* **Your objective**
From the listing, collect all lines containing the word "must".

Data records
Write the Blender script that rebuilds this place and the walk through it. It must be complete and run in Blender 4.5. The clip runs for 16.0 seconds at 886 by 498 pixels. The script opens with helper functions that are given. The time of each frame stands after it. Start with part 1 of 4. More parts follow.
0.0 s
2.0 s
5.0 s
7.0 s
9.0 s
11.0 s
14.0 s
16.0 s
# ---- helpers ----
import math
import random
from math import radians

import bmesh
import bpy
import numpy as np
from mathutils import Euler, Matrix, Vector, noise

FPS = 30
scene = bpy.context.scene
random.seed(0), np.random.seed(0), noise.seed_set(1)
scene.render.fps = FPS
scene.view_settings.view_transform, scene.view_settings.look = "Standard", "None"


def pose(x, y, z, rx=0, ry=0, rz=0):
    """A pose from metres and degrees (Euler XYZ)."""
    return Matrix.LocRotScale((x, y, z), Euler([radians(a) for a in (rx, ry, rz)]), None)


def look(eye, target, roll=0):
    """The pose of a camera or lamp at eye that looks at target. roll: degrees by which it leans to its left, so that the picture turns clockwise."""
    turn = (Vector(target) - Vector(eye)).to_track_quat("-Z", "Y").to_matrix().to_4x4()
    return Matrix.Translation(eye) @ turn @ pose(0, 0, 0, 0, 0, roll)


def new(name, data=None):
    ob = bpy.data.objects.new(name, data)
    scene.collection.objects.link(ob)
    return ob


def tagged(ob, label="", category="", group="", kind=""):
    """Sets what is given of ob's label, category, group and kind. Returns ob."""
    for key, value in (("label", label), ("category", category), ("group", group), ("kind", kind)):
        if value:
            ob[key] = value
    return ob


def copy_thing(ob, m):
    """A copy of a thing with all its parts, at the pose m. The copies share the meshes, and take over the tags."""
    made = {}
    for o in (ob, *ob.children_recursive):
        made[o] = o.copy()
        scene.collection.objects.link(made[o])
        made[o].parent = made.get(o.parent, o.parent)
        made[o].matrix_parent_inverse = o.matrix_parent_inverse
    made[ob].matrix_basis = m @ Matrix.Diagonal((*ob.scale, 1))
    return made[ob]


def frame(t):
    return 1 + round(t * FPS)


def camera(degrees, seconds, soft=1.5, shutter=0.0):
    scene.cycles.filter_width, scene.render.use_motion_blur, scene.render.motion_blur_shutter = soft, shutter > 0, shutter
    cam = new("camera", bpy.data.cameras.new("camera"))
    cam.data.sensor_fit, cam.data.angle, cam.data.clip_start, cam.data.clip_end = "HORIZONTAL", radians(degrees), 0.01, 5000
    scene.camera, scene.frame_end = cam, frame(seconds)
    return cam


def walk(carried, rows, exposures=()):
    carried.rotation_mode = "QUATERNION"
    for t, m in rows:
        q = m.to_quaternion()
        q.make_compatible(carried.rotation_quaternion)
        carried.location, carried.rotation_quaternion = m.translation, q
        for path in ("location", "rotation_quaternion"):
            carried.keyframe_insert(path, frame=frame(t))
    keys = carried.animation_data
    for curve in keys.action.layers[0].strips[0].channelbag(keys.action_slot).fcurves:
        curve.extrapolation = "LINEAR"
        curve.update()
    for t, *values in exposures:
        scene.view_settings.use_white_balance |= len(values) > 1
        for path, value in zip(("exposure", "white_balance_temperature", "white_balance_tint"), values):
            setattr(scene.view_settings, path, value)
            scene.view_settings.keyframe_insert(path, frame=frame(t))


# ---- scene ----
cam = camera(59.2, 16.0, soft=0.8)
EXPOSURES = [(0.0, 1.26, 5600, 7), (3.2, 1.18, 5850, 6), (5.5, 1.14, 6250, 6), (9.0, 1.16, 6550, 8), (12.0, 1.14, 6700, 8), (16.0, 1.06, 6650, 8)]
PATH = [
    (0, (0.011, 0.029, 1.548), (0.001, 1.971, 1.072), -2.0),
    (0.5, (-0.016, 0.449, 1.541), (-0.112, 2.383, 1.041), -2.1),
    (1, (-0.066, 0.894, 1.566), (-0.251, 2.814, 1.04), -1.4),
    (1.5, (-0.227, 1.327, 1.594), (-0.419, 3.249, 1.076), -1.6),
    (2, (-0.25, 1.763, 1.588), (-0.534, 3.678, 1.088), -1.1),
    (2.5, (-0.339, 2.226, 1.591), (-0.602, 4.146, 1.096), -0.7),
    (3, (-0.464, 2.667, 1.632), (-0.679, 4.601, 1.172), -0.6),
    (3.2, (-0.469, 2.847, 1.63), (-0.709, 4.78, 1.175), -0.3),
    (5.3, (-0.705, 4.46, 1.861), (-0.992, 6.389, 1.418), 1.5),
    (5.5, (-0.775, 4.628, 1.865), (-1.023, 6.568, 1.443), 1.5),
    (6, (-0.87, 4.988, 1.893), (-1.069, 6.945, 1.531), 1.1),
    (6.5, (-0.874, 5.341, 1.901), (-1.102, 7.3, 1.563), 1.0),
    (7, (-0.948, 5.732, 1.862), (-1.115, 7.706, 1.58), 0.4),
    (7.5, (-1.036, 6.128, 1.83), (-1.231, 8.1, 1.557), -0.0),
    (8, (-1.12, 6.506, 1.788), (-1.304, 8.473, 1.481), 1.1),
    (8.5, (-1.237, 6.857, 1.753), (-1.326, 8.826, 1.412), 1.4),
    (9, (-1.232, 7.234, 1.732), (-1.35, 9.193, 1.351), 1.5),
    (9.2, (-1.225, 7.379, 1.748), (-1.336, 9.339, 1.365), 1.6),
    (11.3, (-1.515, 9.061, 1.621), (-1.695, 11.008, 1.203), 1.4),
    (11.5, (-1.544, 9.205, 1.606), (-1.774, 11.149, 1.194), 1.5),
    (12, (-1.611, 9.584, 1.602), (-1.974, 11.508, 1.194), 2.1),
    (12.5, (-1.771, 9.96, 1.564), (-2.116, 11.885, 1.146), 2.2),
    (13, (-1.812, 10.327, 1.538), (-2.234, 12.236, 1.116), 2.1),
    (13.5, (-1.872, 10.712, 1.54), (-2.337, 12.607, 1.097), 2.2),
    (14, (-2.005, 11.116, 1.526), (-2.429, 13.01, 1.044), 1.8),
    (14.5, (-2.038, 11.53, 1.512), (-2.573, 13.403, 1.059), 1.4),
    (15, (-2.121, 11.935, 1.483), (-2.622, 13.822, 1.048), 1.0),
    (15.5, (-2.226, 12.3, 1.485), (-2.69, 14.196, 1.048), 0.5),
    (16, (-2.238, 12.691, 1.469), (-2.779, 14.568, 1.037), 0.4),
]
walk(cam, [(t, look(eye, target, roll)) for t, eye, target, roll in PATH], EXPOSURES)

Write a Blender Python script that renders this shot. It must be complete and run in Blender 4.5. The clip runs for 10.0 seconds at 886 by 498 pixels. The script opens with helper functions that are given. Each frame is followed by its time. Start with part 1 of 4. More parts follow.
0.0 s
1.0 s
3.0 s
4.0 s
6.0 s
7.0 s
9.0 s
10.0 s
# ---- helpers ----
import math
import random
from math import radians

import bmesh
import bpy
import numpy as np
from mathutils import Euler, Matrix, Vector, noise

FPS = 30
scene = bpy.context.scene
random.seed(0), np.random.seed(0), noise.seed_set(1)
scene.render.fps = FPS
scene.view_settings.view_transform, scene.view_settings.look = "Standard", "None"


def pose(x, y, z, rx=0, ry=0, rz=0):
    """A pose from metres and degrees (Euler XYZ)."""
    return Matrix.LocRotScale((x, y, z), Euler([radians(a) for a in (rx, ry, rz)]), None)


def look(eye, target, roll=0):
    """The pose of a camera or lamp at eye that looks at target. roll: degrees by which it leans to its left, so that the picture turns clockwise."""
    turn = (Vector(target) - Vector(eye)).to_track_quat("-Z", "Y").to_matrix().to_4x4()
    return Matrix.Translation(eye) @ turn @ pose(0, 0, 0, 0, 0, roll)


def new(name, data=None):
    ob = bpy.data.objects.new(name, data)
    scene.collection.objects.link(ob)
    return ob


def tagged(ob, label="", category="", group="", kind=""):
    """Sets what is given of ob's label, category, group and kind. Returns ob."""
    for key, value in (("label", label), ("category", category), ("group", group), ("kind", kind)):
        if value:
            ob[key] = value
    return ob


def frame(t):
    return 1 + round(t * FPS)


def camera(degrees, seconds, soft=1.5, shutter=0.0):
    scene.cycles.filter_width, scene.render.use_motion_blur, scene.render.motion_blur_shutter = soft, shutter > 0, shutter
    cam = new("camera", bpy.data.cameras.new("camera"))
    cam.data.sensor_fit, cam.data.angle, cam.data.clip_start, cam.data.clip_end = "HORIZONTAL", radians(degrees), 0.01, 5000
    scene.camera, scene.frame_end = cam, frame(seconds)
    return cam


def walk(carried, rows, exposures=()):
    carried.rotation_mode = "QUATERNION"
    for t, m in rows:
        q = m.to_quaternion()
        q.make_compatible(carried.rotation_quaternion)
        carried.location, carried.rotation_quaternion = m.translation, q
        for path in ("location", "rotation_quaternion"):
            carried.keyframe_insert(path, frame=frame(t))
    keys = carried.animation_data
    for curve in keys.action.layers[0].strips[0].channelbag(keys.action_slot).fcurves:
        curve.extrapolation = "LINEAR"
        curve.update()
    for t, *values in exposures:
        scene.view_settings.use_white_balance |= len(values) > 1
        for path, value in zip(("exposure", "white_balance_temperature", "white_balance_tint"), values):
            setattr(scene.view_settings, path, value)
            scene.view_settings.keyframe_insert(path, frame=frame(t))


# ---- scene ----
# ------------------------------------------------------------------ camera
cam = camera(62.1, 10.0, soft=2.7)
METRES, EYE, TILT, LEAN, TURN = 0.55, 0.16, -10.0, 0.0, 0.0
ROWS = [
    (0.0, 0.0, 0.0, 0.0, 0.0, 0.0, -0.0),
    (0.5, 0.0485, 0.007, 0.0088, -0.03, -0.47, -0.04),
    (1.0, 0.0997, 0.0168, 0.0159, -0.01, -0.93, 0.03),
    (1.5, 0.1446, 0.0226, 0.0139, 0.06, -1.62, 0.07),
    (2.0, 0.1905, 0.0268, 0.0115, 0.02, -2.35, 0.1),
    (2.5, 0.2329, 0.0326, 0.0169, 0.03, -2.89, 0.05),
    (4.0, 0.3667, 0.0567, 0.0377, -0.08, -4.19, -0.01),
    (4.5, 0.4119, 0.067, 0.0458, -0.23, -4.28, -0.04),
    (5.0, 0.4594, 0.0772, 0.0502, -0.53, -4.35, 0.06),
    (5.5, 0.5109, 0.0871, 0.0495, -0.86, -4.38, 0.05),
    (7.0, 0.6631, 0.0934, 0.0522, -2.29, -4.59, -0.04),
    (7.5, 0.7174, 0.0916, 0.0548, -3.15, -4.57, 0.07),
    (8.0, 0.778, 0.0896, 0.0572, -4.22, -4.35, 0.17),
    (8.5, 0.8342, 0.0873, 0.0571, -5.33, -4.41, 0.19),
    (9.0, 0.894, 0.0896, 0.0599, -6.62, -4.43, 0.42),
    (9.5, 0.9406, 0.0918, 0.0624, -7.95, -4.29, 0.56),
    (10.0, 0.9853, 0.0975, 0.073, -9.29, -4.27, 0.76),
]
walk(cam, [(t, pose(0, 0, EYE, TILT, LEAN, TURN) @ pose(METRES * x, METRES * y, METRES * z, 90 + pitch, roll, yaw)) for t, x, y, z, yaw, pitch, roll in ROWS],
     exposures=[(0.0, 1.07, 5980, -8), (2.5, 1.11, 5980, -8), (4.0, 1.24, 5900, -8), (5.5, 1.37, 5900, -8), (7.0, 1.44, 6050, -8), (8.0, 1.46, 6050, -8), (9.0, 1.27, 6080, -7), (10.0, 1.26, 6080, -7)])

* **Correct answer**
Write the Blender script that rebuilds this place and the walk through it. It must be complete and run in Blender 4.5. The clip runs for 16.0 seconds at 886 by 498 pixels. The script opens with helper functions that are given. The time of each frame stands after it. Start with part 1 of 4. More parts follow.
Write a Blender Python script that renders this shot. It must be complete and run in Blender 4.5. The clip runs for 10.0 seconds at 886 by 498 pixels. The script opens with helper functions that are given. Each frame is followed by its time. Start with part 1 of 4. More parts follow.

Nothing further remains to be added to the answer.